Fuller description of these tools can be found in the man pages. Useful features include switches to launch dummy operations which show the nodes to be used and/or the files and libraries to be loaded without actually doing any processing. Variants of each of these utilities appropriate to the communication method are kept in e.g. :
    LAM-MPI  /usr/lib/lam-6.5.4/bin
    MPI-CH  /usr/lib/mpich-1.2.2/bin

Note
To show the path of the default program installed, use the command:

$ which mpif77

On brick this is /usr/lib/lam-6.5.4/bin/mpif77 showing that lam-mpi is the default MPI method. To change this to MPI-CH place /usr/lib/mpich-1.2.2/bin in your PATH environment variable ahead of the lam-mpi reference modifying your .cshrc file. The .cshrc file is re-used as each node starts your task anew.

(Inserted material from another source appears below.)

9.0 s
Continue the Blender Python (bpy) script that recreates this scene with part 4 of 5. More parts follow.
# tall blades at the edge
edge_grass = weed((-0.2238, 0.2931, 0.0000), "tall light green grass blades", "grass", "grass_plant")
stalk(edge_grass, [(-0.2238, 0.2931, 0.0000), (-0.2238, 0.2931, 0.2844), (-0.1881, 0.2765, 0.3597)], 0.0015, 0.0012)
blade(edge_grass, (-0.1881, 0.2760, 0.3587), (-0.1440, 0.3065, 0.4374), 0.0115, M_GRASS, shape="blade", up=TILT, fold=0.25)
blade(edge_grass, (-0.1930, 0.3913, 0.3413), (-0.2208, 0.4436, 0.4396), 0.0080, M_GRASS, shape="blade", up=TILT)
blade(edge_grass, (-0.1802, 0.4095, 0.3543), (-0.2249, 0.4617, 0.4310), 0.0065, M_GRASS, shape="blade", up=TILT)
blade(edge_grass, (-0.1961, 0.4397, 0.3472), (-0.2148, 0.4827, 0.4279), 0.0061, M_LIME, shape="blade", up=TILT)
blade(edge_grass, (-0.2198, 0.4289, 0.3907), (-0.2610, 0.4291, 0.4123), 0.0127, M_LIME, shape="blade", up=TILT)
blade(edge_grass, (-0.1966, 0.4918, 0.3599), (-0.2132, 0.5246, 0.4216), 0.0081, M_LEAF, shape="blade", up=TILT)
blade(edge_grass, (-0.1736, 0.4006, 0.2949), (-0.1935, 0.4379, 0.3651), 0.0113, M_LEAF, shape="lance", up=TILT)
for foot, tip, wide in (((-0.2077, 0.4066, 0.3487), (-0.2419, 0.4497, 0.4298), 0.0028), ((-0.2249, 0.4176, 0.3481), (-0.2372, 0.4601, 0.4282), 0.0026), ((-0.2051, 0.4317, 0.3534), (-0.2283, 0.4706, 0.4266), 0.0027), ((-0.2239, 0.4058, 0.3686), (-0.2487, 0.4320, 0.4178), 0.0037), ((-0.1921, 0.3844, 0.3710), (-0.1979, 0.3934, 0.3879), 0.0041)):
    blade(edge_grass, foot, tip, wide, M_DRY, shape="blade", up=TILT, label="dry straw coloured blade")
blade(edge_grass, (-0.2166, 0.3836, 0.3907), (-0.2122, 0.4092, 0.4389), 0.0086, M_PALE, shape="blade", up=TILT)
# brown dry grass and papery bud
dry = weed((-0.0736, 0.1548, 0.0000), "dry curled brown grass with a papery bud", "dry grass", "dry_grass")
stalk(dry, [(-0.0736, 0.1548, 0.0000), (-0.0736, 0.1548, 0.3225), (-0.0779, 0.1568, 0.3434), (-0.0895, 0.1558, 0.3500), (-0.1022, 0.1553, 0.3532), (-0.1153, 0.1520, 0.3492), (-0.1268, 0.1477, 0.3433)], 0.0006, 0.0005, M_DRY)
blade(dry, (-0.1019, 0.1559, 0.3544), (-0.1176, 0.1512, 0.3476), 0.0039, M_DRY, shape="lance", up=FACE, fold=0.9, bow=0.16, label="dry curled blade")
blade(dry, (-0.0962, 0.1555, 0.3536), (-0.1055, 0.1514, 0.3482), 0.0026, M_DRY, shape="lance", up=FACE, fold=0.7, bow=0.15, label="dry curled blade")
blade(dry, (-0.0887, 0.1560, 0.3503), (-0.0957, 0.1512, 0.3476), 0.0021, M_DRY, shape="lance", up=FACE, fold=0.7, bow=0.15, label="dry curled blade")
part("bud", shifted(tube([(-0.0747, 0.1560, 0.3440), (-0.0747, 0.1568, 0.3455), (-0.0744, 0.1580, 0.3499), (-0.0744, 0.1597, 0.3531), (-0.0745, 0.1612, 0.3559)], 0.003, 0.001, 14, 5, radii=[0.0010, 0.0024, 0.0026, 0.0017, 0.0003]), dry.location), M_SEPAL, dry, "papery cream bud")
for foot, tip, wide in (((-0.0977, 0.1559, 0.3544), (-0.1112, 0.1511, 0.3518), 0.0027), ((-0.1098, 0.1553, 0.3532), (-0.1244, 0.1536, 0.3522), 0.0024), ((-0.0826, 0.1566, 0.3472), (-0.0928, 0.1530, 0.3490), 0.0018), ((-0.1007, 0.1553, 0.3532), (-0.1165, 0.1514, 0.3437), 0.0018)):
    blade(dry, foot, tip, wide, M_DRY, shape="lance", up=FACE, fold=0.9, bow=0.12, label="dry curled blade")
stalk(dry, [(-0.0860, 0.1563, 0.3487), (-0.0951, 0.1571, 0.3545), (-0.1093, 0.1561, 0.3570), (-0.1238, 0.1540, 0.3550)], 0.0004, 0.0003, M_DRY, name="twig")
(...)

In general MPI libraries and utilities are built using the GNU configure script. If the default installation does not match the imported source code it may be necessary to build a private library appropriate to that task, specifying installation in the builder's area using ./configure -prefix ... If the new mpif77 is used the correct libraries will be loaded. (It is probably simplest to modify the PATH for this.) Such programs should be linked as static entities (linker switch -Bstatic) to include copies of all libraries at link time, avoiding conflicts which might arise as default sharable libraries are sought on target nodes when run by mpirun or Alinka.

The Portland compiler package includes utilities for profiling programs to identify compute intensive code, and also debuggers to analyse problems in execution of parallel routines.